It’s Halloween weekend and while the spooky season is most certainly going to be different this year, due to the continual problems caused by the COVID-19 pandemic, celebrations will go ahead regardless with many people opting to watch a horror movie over the coming days. Not surprisingly, Netflix is ready and waiting for the rise in horror streaming and from today has made the new movie, His House available to subscribers.
His House is a dark thriller from director Remi Weekes and stars Wunmi Mosaku, Sope Dirisu, and Matt Smith. The film tells the story of two refugees, who have fled their country in search of salvation, only to find themselves trapped in a new nightmare.
Set largely within a rundown property, situated on a housing estate in England, His House focuses on Bol and Rial Majur – a couple trying to make a home for themselves in the UK. They are given a place to live and the opportunity to remain in the country, so long as they stick to some ground rules and settle in.
What the couple are not given is any psychological support to help them as they navigate their way through unfamiliar surroundings, and work through the horrors they have endured. Escaping a war-torn country and travelling across the sea for sanctuary has left deep emotional scars, and they play a significant role in shaping this story and presenting the horror.
Part psychological drama, part haunted house picture, His House is a timely movie which explores the subject of migration through the lens of horror. It features some truly creepy moments, a huge dose of scares, and an impressive turn from its leads.
Going into this movie I knew very little. I caught the trailer for His House last week, and I was aware the film received its premiere at the Sundance Film Festival back in January; but beyond this my knowledge was somewhat lacking.
But my limited knowledge of this movie proved to be a good thing, as having now watched the film I can say I was pleasantly surprised. I had few expectations going in, and I came out the other side feeling suitably moved.
By the end of the film, I had been shocked, terrified, and at times I felt a little sad. This is a well-directed, carefully considered piece, which isn’t afraid to talk about a contentious subject matter, while also offering some entertainment.
While this is a story about dark forces, witchcraft, and spectres, there is a very human side to the story, and that is something which never gets forgotten no matter where the film goes. As such, it balances supernatural shocks with real-world horror and the end result is a modern day ghost story.
While His House is a fairly small-scale picture in terms of its presentation, at times coming across more like an ITV drama than a feature film, the movie tackles an important subject which is dominating the headlines.

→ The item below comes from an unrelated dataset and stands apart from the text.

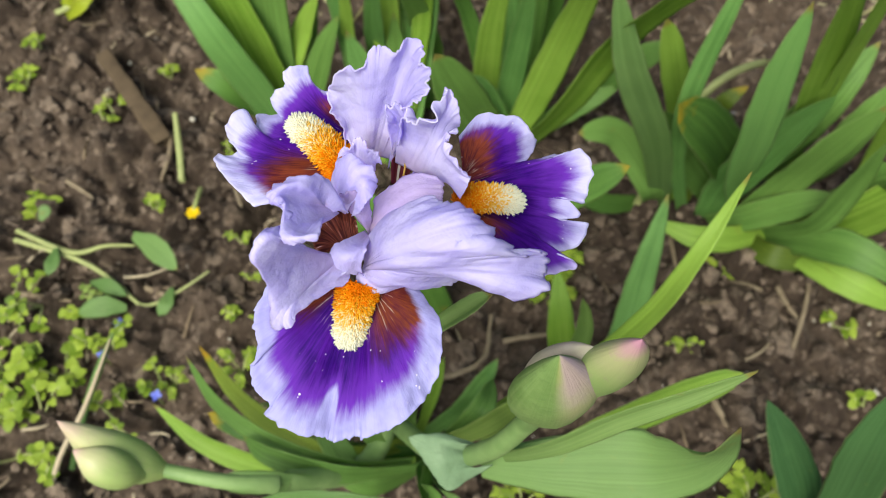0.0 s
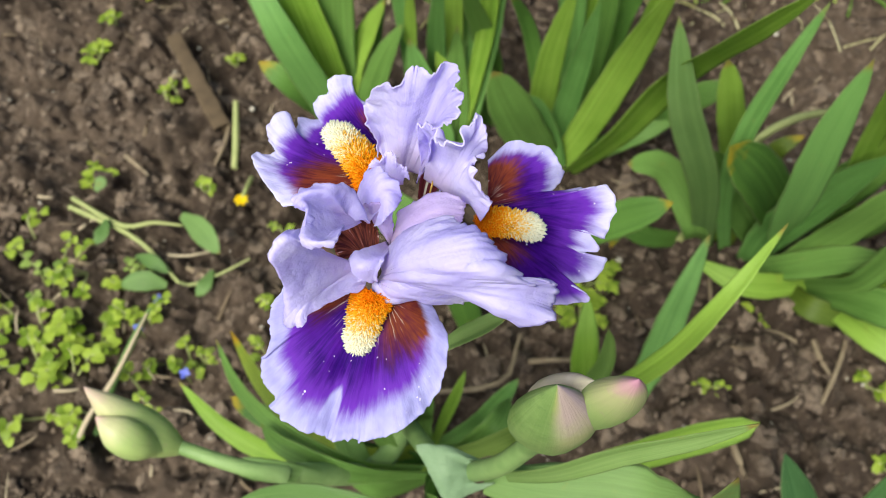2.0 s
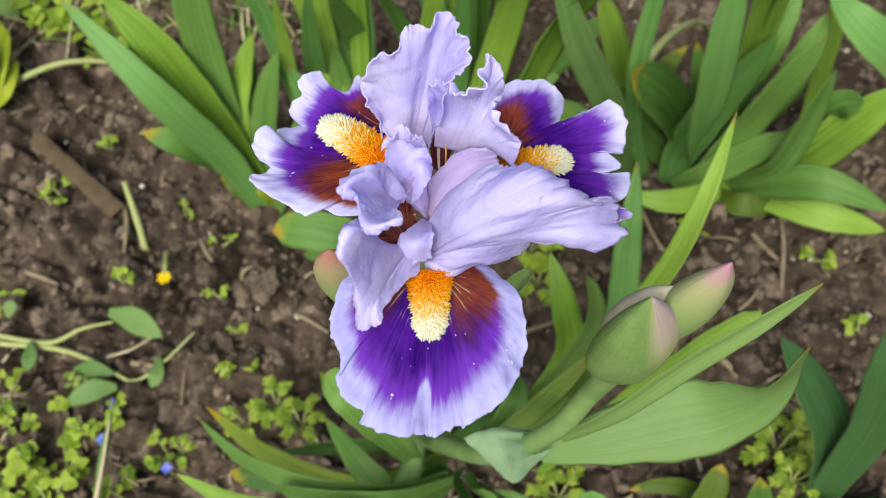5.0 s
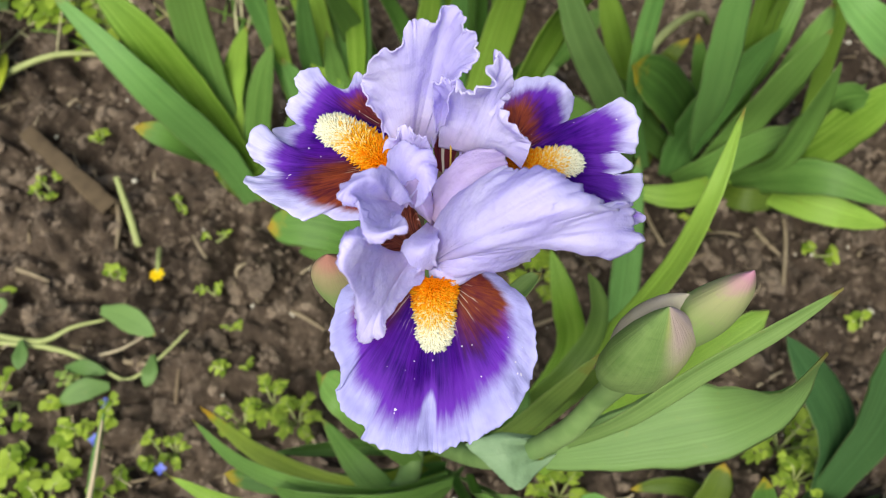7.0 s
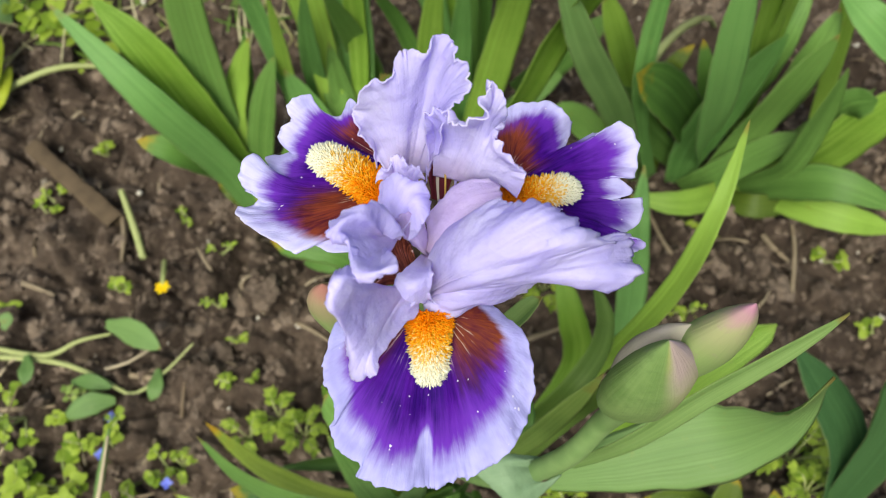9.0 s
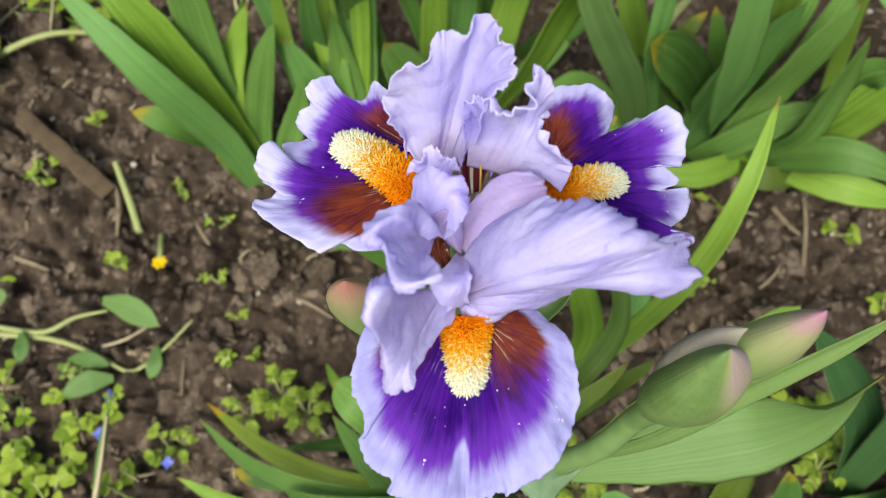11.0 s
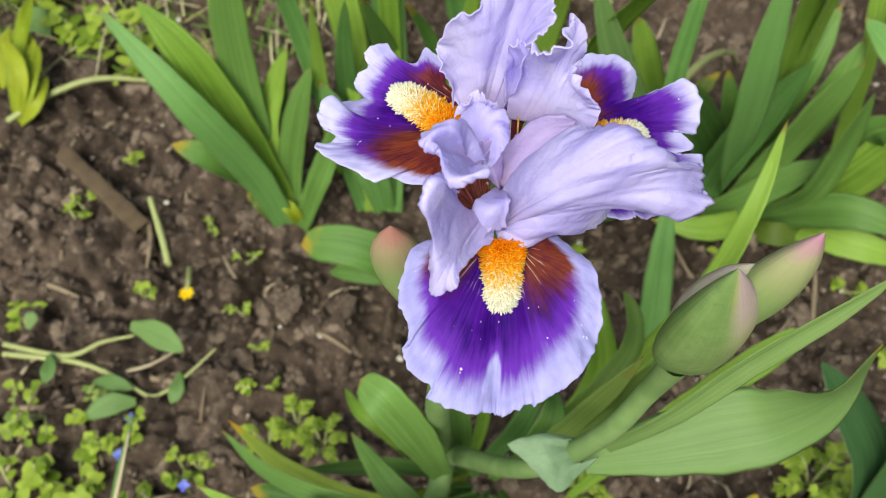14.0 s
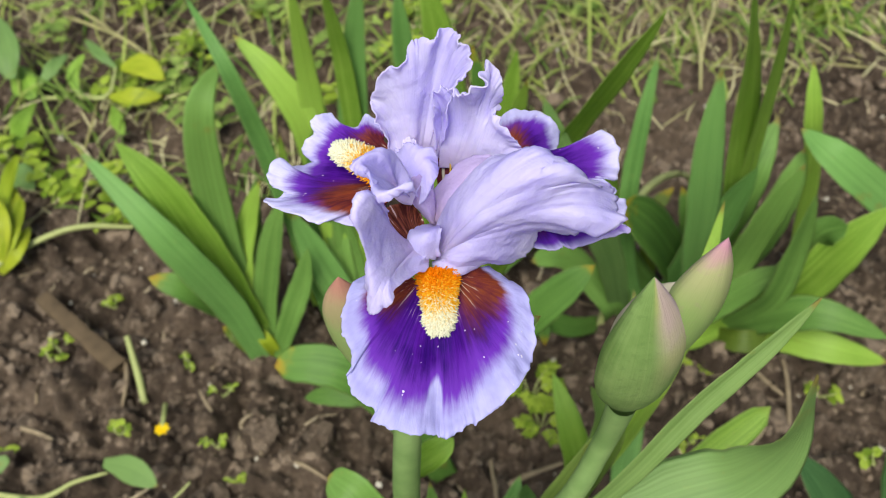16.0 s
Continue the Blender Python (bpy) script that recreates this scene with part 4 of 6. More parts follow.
leaf(iris, [(0.0480, 0.0520, 0.1100), (0.0820, 0.0630, 0.1650), (0.1140, 0.0750, 0.2020), (0.1443, 0.0875, 0.2226)], 0.0150, LEAF_BRIGHT, "spathe_leaf", "blunt green leaf beside the buds", blunt=1.0, fold=0.3, base=0.3)
leaf(iris, [(0.0350, 0.0192, 0.2580), (0.0575, 0.0190, 0.2680), (0.0792, 0.0204, 0.2770), (0.0978, 0.0204, 0.2870), (0.1074, 0.0191, 0.3120), (0.1022, 0.0135, 0.3570)], 0.0290, LEAF_PALE, "leaf", "broad pale green blade with an upturned tip", face=(0.05, -0.45, 0.9), fold=0.06, blunt=-0.25, base=0.40, rows=26)
petal("sheath", iris, SHEATH, "pale bluish sheath folded round the branch", 0.0006,
      base=[(0.0359, 0.0210, 0.2640), (0.0378, 0.0196, 0.2640), (0.0366, 0.0184, 0.2640)],
      mid=[(0.0272, 0.0206, 0.2740), (0.0211, 0.0189, 0.2740), (0.0228, 0.0151, 0.2730), (0.0246, 0.0122, 0.2700), (0.0309, 0.0140, 0.2680)],
      rim=[(0.0348, 0.0223, 0.2680), (0.0255, 0.0228, 0.2730), (0.0144, 0.0220, 0.2740), (0.0066, 0.0204, 0.2720), (0.0115, 0.0155, 0.2710), (0.0171, 0.0105, 0.2690), (0.0242, 0.0054, 0.2640), (0.0317, 0.0107, 0.2650), (0.0388, 0.0171, 0.2660)],
      ruffle=0.0004, count=4, phase=1.3, frill=0.0003, rows=36, cols=80)
# leaves of the flowering plant
leaf(iris, [(0.0250, 0.0908, 0.0600), (0.0732, 0.0965, 0.1600), (0.0970, 0.0984, 0.2350), (0.1081, 0.1080, 0.2850), (0.1230, 0.1381, 0.3030)], 0.0100, LEAF_BRIGHT, face=(-0.5, -0.5, 0.7), fold=0.5, label="long narrow upright sword leaf")
leaf(iris, [(0.1115, 0.1553, 0.0200), (0.1190, 0.1786, 0.0500), (0.1226, 0.2055, 0.0850), (0.1282, 0.2420, 0.1250)], 0.0200, LEAF_BLUE)
leaf(iris, [(0.0435, 0.1003, 0.0500), (0.0730, 0.1271, 0.0900), (0.0694, 0.1412, 0.1300), (0.0625, 0.1651, 0.1500)], 0.0175, LEAF_BRIGHT)
leaf(iris, [(0.0068, 0.0546, 0.1400), (0.0297, 0.0472, 0.2050), (0.0458, 0.0468, 0.2500), (0.0560, 0.0463, 0.2850)], 0.0095, LEAF_OLIVE, fold=0.4)
leaf(iris, [(0.0046, 0.0674, 0.0600), (-0.0223, 0.0394, 0.1000), (-0.0445, 0.0530, 0.1200), (-0.0682, 0.0853, 0.1200)], 0.0170, LEAF_DARK, face=(0.2, -0.7, 0.7), twist=30)
leaf(iris, [(-0.0069, 0.0815, 0.0500), (-0.0511, 0.0555, 0.0900), (-0.1018, 0.0733, 0.0950), (-0.1439, 0.1065, 0.0900)], 0.0130, LEAF_TIPPED, label="narrow leaf with a yellow tip", fold=0.4)
leaf(iris, [(-0.0068, 0.0833, 0.0500), (-0.0432, 0.0838, 0.0700), (-0.0703, 0.0843, 0.0700), (-0.1063, 0.0860, 0.0600)], 0.0105, LEAF_DARK, fold=0.6)
leaf(iris, [(-0.0038, 0.0742, 0.0500), (-0.0627, 0.0620, 0.0750), (-0.1013, 0.0644, 0.0800), (-0.1295, 0.0694, 0.0800)], 0.0150, LEAF_BROWNED, fold=0.5, blunt=0.6)
leaf(iris, [(-0.0040, 0.0690, 0.0500), (-0.0592, 0.0402, 0.1000), (-0.1070, 0.0401, 0.1200), (-0.1464, 0.0569, 0.1250)], 0.0130, LEAF_BRIGHT, fold=0.5)
leaf(iris, [(-0.0406, 0.0947, 0.0600), (-0.0548, 0.1011, 0.0850), (-0.0676, 0.1106, 0.0900), (-0.0779, 0.1291, 0.0800)], 0.0090, LEAF_BRIGHT, fold=0.6)
leaf(iris, [(-0.0037, 0.1892, 0.0000), (-0.0237, 0.1957, 0.0600), (-0.0515, 0.2008, 0.1100), (-0.0777, 0.2055, 0.1220), (-0.1041, 0.2091, 0.1180)], 0.0260, LEAF_BROWNED, label="blunt dark leaf with a scorched end", blunt=1.0)
leaf(iris, [(-0.0254, 0.2353, 0.0500), (-0.0561, 0.2220, 0.0600), (-0.0794, 0.2242, 0.0600), (-0.0968, 0.2303, 0.0500)], 0.0150, LEAF_DARK, fold=0.4)
leaf(iris, [(0.0312, 0.2420, 0.0600), (0.0556, 0.2270, 0.1200), (0.0793, 0.2273, 0.1500), (0.0969, 0.2306, 0.1650)], 0.0230, LEAF_BROWNED, label="dark leaf with a scorched margin")
leaf(iris, [(0.0012, 0.0704, 0.0500), (0.0110, 0.0320, 0.1200), (0.0199, 0.0059, 0.1600), (0.0220, -0.0134, 0.1700)], 0.0160, LEAF_DARK)
leaf(iris, [(0.0090, 0.0469, 0.1200), (0.0259, 0.0150, 0.2000), (0.0309, -0.0028, 0.2100), (0.0270, -0.0170, 0.1900)], 0.0145, LEAF_PALE)
leaf(iris, [(0.0761, 0.0257, 0.0800), (0.0708, 0.0343, 0.1150), (0.0830, 0.0251, 0.1200), (0.1028, 0.0171, 0.1150)], 0.0120, LEAF_BLUE, fold=0.6)
leaf(iris, [(0.0208, 0.0640, 0.1250), (0.0409, 0.0713, 0.1650), (0.0554, 0.0750, 0.1950), (0.0683, 0.0882, 0.2000), (0.0751, 0.1046, 0.1950), (0.0763, 0.1191, 0.1900), (0.0748, 0.1304, 0.1850)], 0.0105, LEAF_OLIVE, label="thin leaf curling over at its withered end", fold=0.35, base=0.9, rows=26)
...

It opens up an interesting discussion looking at fear and desperation, and does it through a very grim portrait of contemporary life.
Those looking for something to watch this weekend, along the lines of a slasher or a demonic possession picture, won’t find what they are look for here. But those who want something more substantial, and something with a little more depth, would be wise to check this movie out, as His House is certainly a horror in keeping with 2020.